Please find attached a soundbite in English by Retief Odendaal, MPL.
The Kouga Municipality has from today, 13 June 2022, been forced to start with water shedding. This unfortunate situation could have been avoided altogether if Nelson Mandela Bay (NMB) had not wilfully mismanaged the bulk water sources in both the Churchill and Impofu dams.
Although NMB was restricted by the Department of Water and Sanitation to only extract a maximum of 30 Ml of water a day from the Churchill and Impofu Dams, the metro continued to recklessly extract between 90-100 Ml from them per day-three times the restricted maximum.
This has resulted in NMB fast-tracking Day Zero for Kouga and itself- a situation that could have been avoided altogether if the metro stuck to the restrictions.
On Friday, 10 June 2022, the Kouga Municipality announced that it has no choice but to implement water shedding on Monday, 13 June 2022, due to the fact that the level of the Churchill Dam dropped to below 10%. The Mayor of the Kouga Municipality, DA Cllr Horatio Hendricks said, “We have been trying to delay the need for water shedding, but the situation is critical, and we cannot avoid it any longer”.
The DA believes that the wilful recklessness of NMB has exposed both municipalities and their residents to adverse risk. It also highlights the fact that NMB cannot be trusted with the responsibility of controlling bulk water.
The DA will lobby that in future NMB does not have control over the bulk water extraction from Churchill or Impofu dams. It is clear that extraction from these dams must be controlled in a similar fashion than at the Kouga Dam, where an irrigation board controls the release of bulk water.
Although Kouga has always been heavily dependent on water from both the Churchill and Impofu Dams, this DA-run municipality has worked around the clock to ensure that it is prepared for Day Zero.
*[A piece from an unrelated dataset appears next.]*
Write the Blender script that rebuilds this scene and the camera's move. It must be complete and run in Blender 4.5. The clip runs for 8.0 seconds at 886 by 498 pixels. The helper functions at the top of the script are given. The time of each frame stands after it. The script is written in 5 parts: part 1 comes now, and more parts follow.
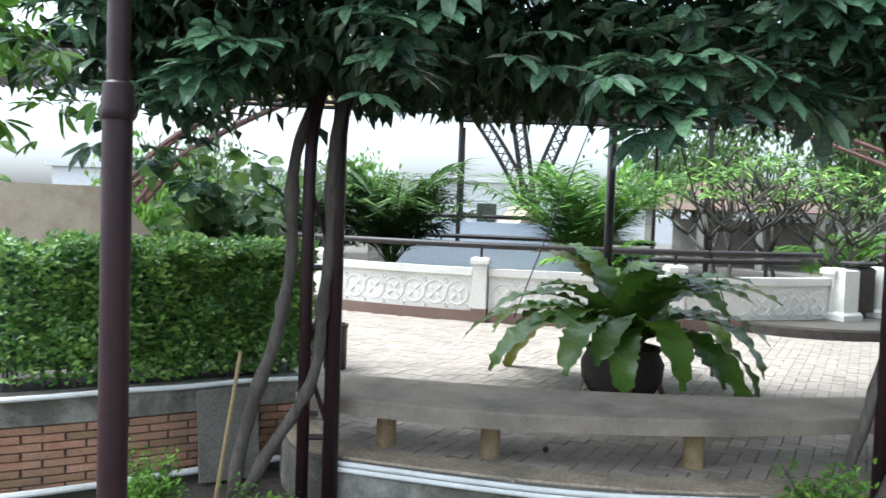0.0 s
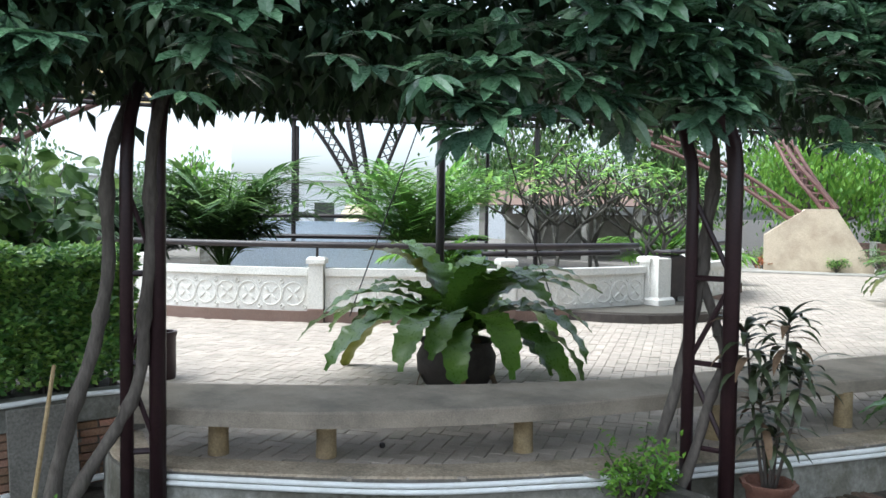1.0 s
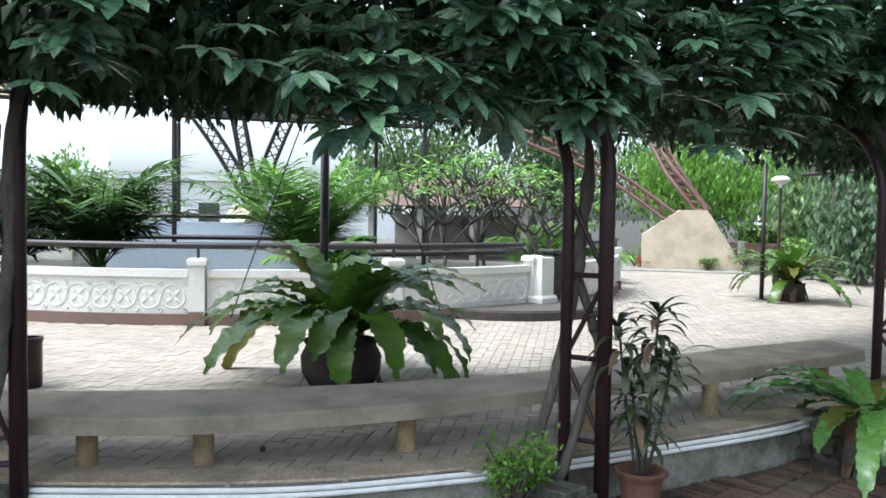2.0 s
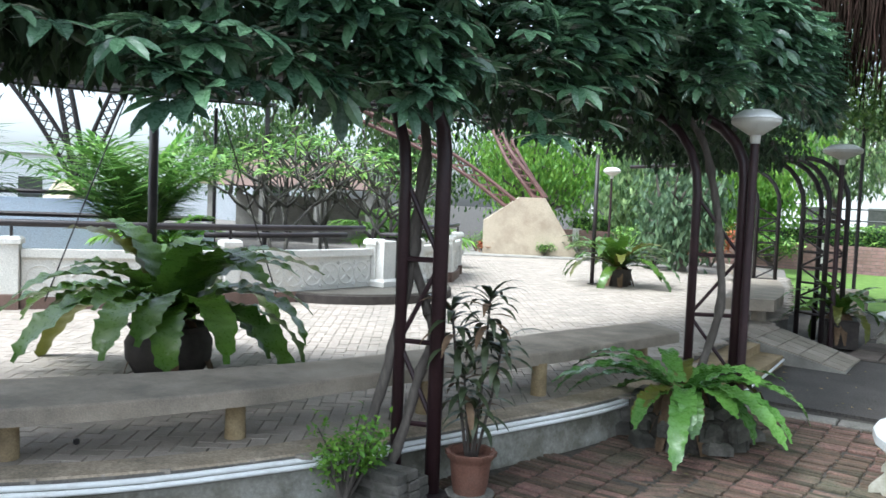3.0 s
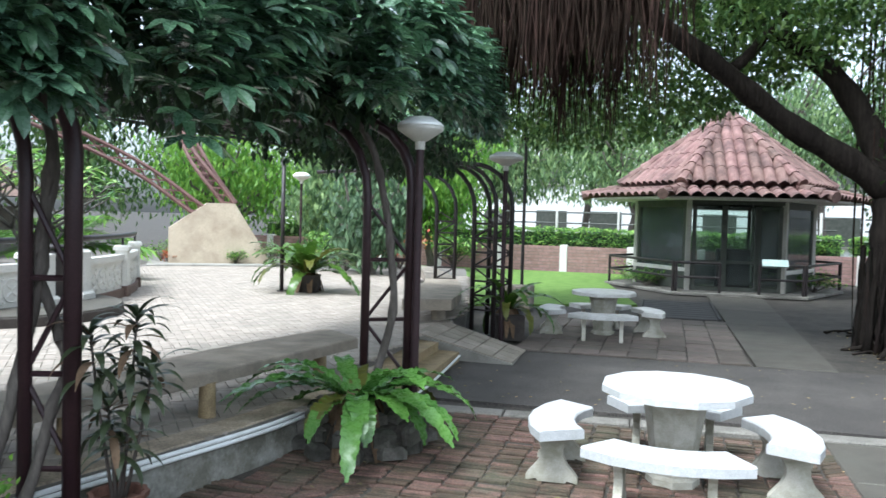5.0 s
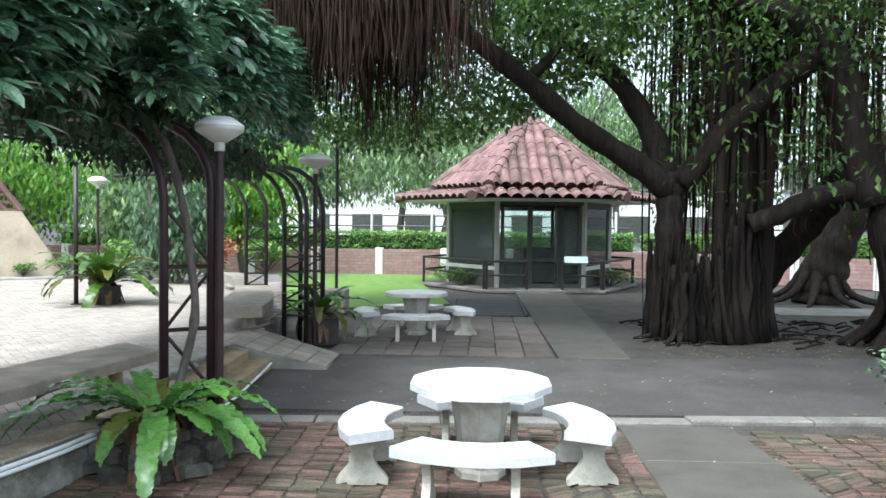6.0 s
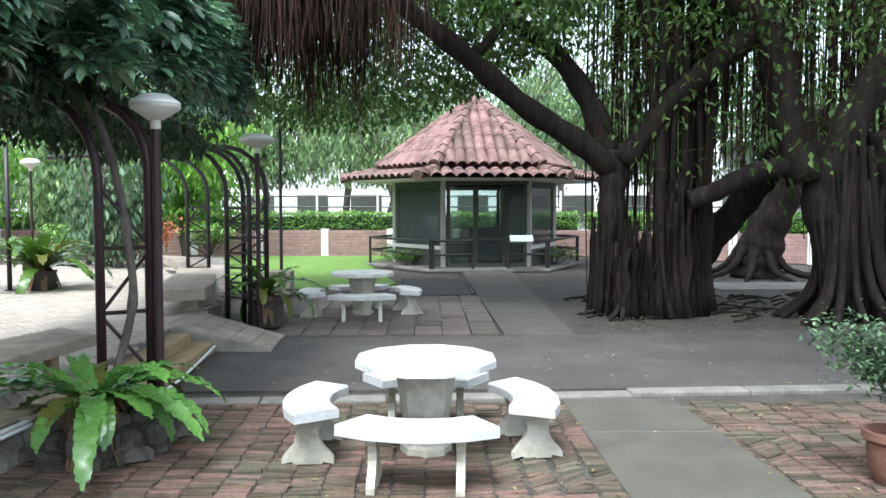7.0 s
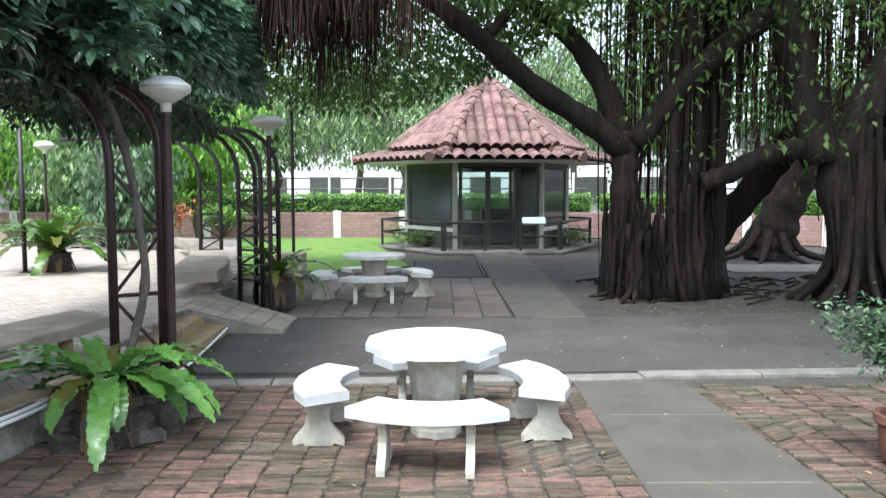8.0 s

The following measures have been implemented to mitigate the effects of Day Zero:
- More than R200 million spent on drought mitigation water augmentation.
- 38 viable boreholes connected in total to date.
- R12,5 million recently secured from the Department of Cooperative Governance and Traditional Affairs (COGTA) to develop and equip four further boreholes in Humansdorp.
- Water tanks installed at Hankey, Pellsrus Hall, Aston Bay Hall, Jeffreys Bay Fire Station and the St Francis Bay Fire Station
- Water-flow restrictors installed at the homes of 200 high-water users across the region.
Although the water shedding is unfortunate, Kouga residents can take comfort in the knowledge that their municipality is far better prepared for Day Zero than their neighbours in NMB.
The DA will however continue to fight for the people of Kouga by lobbying that an irresponsible NMB does not control the bulk water extraction from Churchill and Impofu in the future. The continued reckless behaviour of this irresponsible municipality cannot continue to compromise water security in our region indefinitely.